Return only the lines between the line holding "Continue the Blender" and the line holding "0.5, (0.62, 0.78))", the two boundary lines included, exactly as they appear.

## Given information
○ ○ ○ ○

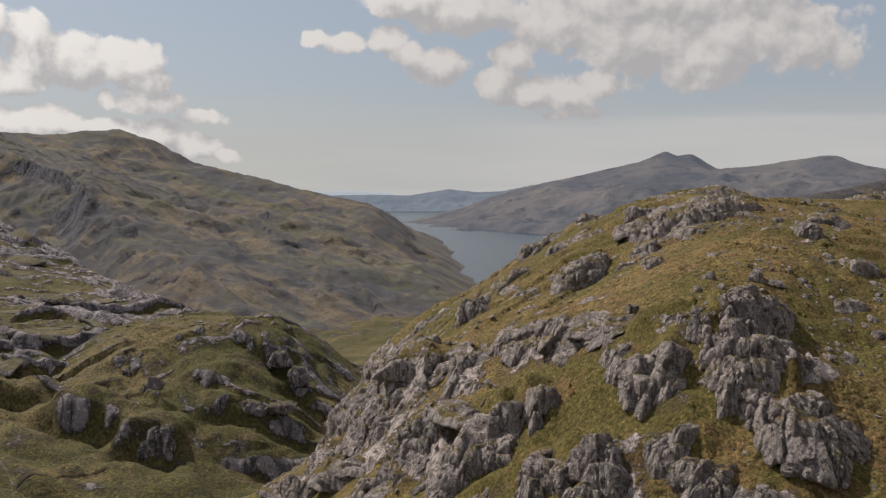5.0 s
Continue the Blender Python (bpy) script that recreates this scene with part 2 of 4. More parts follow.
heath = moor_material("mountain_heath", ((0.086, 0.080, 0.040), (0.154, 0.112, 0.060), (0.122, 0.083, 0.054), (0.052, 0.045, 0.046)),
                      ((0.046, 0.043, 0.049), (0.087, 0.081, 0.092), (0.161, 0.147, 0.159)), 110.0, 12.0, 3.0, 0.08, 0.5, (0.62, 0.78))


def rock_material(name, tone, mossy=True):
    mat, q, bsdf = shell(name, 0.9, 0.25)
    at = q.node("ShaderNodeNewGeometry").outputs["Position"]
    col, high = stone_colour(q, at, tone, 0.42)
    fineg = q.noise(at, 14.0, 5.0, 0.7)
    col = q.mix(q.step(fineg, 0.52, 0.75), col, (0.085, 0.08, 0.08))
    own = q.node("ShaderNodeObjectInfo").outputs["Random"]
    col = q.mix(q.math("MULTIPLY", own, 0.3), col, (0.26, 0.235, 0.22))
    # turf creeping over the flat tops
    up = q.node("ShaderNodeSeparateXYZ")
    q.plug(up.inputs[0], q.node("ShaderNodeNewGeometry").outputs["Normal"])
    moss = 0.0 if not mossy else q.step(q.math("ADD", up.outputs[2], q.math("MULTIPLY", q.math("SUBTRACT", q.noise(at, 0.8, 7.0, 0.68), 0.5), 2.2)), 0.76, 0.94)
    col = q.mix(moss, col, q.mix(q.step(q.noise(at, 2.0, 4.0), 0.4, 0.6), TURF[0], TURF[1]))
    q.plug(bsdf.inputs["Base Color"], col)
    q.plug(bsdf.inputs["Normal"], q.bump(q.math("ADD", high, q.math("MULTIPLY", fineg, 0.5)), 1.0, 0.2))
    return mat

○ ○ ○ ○

## Task answer
Continue the Blender Python (bpy) script that recreates this scene with part 2 of 4. More parts follow.
heath = moor_material("mountain_heath", ((0.086, 0.080, 0.040), (0.154, 0.112, 0.060), (0.122, 0.083, 0.054), (0.052, 0.045, 0.046)),
                      ((0.046, 0.043, 0.049), (0.087, 0.081, 0.092), (0.161, 0.147, 0.159)), 110.0, 12.0, 3.0, 0.08, 0.5, (0.62, 0.78))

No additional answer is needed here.